DETROIT – I spent the day wondering the best way to ask No. 1 pick Markelle Fultz about his suddenly deformed shooting stroke. I wanted to be respectful and empathetic and mostly just not blurt out, “What’s wrong with you?”
After answering a few questions about his shot, Fultz himself brought up that he’s aware of all the “rumors” about his free throws. Sounding comfortable and confident – working against a popular theory that he has the yips – Fultz explained a shoulder injury is still hindering him. As soon as his shoulder heals, he’ll return to the form he used at Washington, where he made 65% of his free throws.
“I do what I’ve got to do to get the ball on the rim,” said Fultz, who’s 6-of-12 from the line this season (50%).
Fultz was less direct about his jumper.
He can shoot 3-pointers right now, he insists. But after attempting more than five per game in college, he has taken no shots from at least 15 feet – let alone beyond the arc – in 76 NBA minutes.
Though he professed confidence in his open jumper, even his close-range jumpers are a mess. He’s 3-of-16 from outside five feet, and shooting just 33% overall.
More jarring are the shots he isn’t taking. A smooth mid-range operator and aggressive shot hunter at Washington, Fultz looks like a shell of himself. He sometimes drives, mostly to set up teammates, and he sets screens. But his biggest strengths have been neutered.
As a result, defenses can sag off him, and the 76ers’ offense has crated with him on the court. They’ve scored a woeful 80.4 points per 100 possessions when he plays. Rotations aren’t to blame, either. No matter which teammate Fultz is paired with, during the duo’s minutes together, Philadelphia has scored at what would have been a league-worst rate last season.
Yet, the 1-3 76ers continue to play Fultz at least a third of each game. They’re trying to win for the first time since The Process began, but they also have young talent like Fultz to groom.
“There’s no book that tells you how to combine win and develop,” Philadelphia coach Brett Brown said. “They are very mutually exclusive.
“Normally, the link is you’ve got to play them and you’ve got to live with some stuff.”
Fultz said he isn’t worried about developing bad habits while shooting through his shoulder injury. Neither is Brown, who has consulted with medical personnel.
“Nobody has any fears,” Brown said. “…You don’t just walk a certain way for a long period of your life and all of a sudden start to limp.”
But it’s not so easy to dispel doubt for several reasons:
- As the No. 1 pick, Fultz receives outsized attention. Even coming off the bench to begin his career, joining the ranks of Anthony Bennett and Andrea Bargnani, immediately generated pessimism.
- Because the Celtics traded the No. 1 pick while Fultz was the consensus choice, many Boston fans are openly rooting for Fultz to fail.
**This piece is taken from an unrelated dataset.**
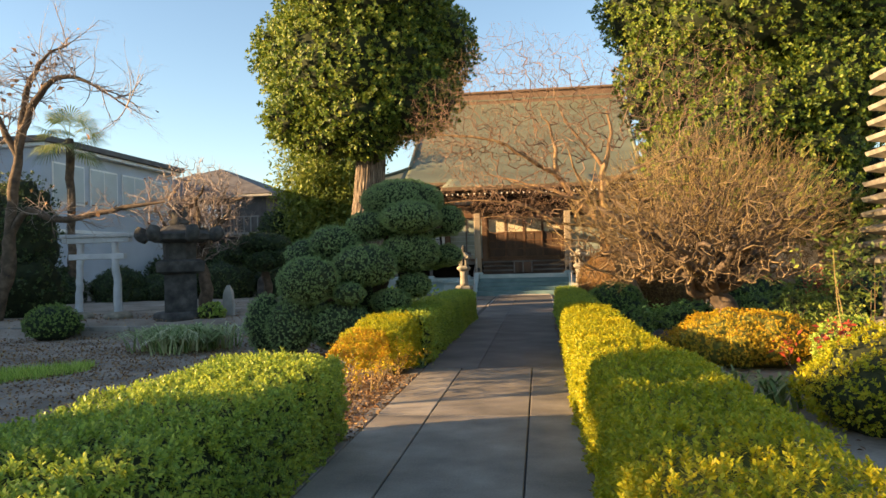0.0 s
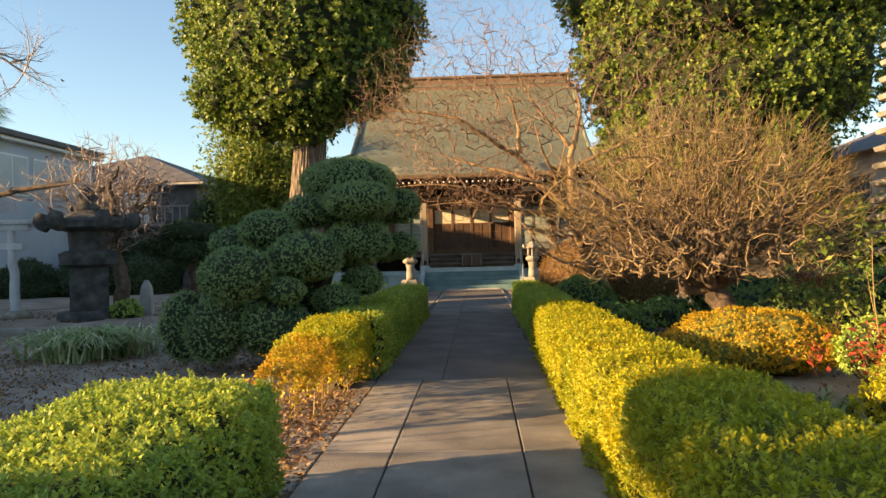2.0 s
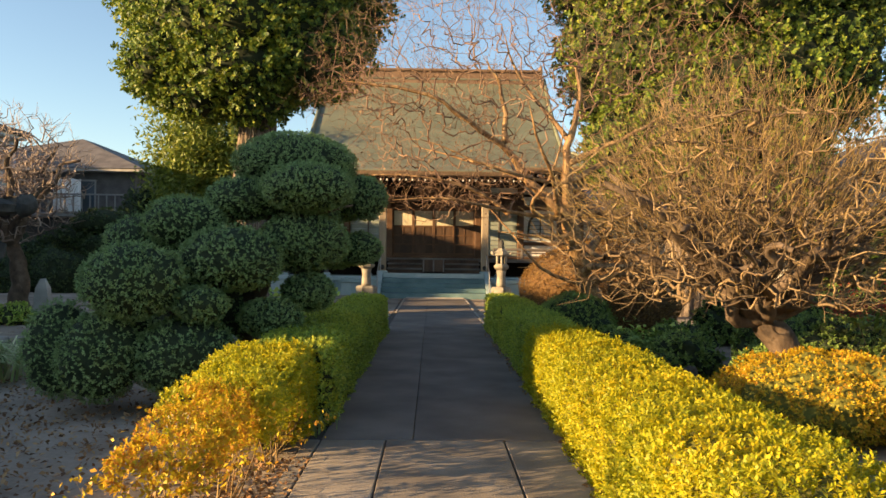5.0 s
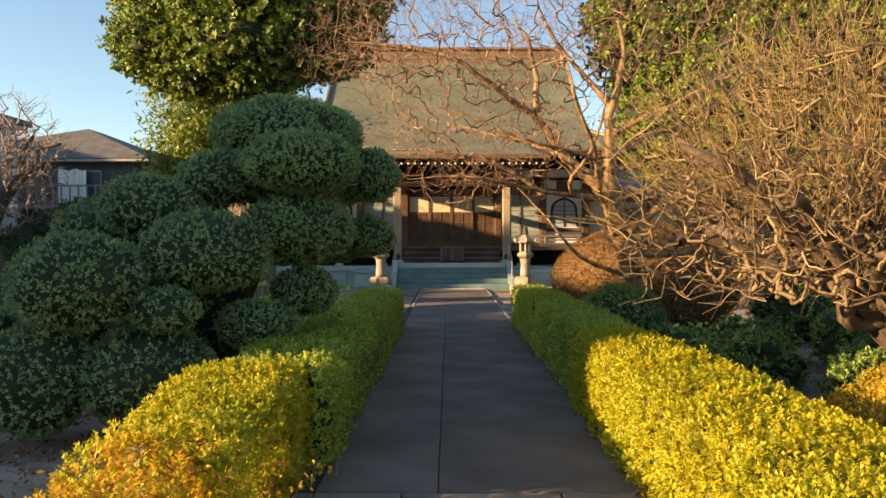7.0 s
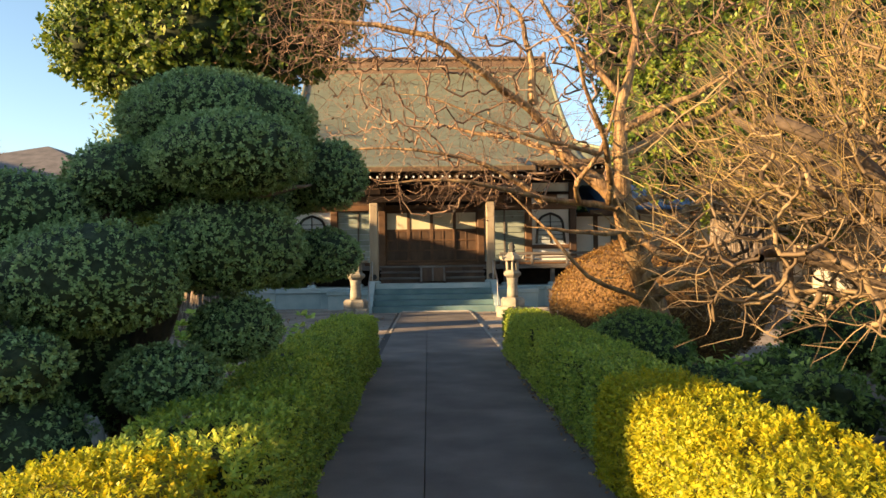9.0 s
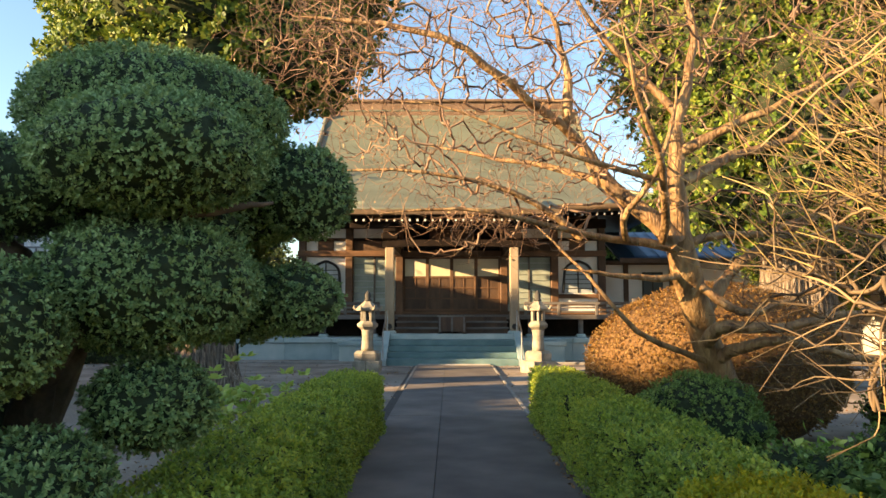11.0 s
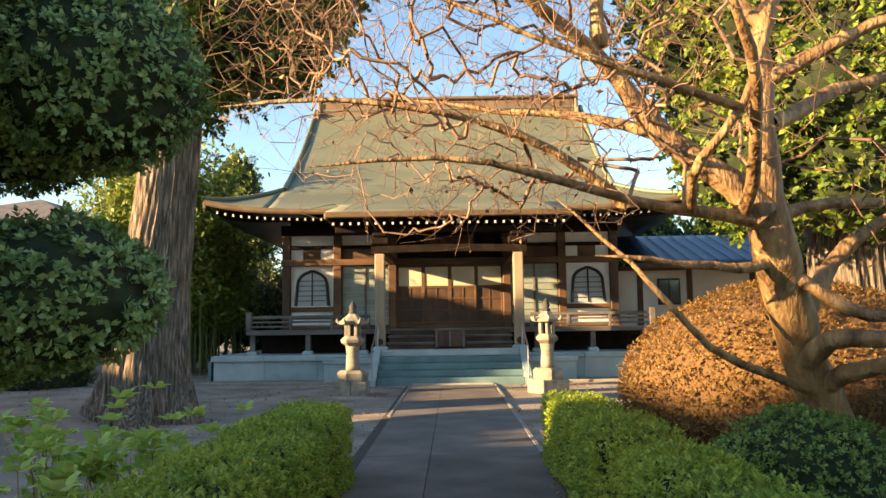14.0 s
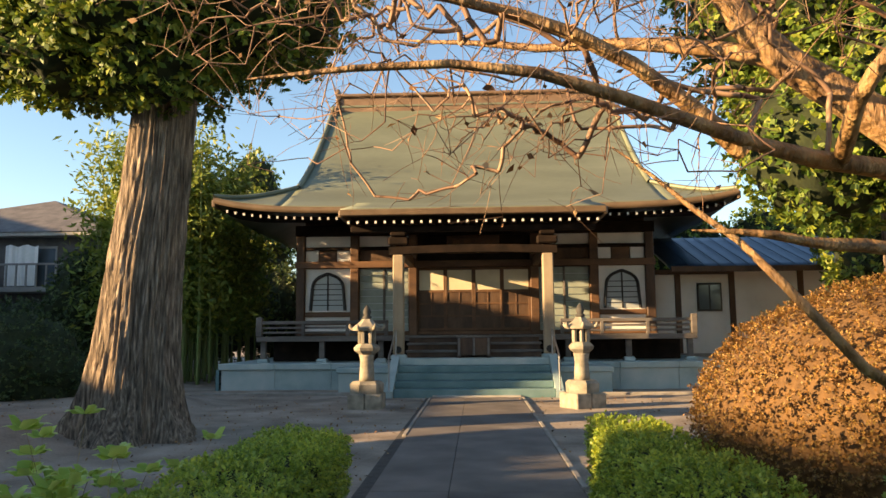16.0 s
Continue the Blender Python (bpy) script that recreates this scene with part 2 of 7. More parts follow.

Not because they hold any specific ill will toward him, but just because they want their team to be right.
- Point guards drafted after Fultz – Lonzo Ball, De'Aaron Fox and Dennis Smith Jr. – are off to much better starts to their careers.
- Teammates Joel Embiid and Ben Simmons, who had a triple-double in his fourth game, are balling. Fultz is the weak link of Philadelphia’s young three-headed core.
- Fultz, against the 76ers’ wishes, reworked his jumper over the offseason. That’s what makes it so hard to completely discount the possibility of a larger mental block.
Brown’s advice to Fultz is simple: “This is not going to define you.” The coach wants Fultz to focus on everything but his jumper – defense, running the offense, getting to his spots in the pick-and-roll.
“At the end of the day, I know what I can do,” Fultz said. “My teammates know what I can do. My coaches know what I can do.”
Maybe someday soon, he’ll get to show it.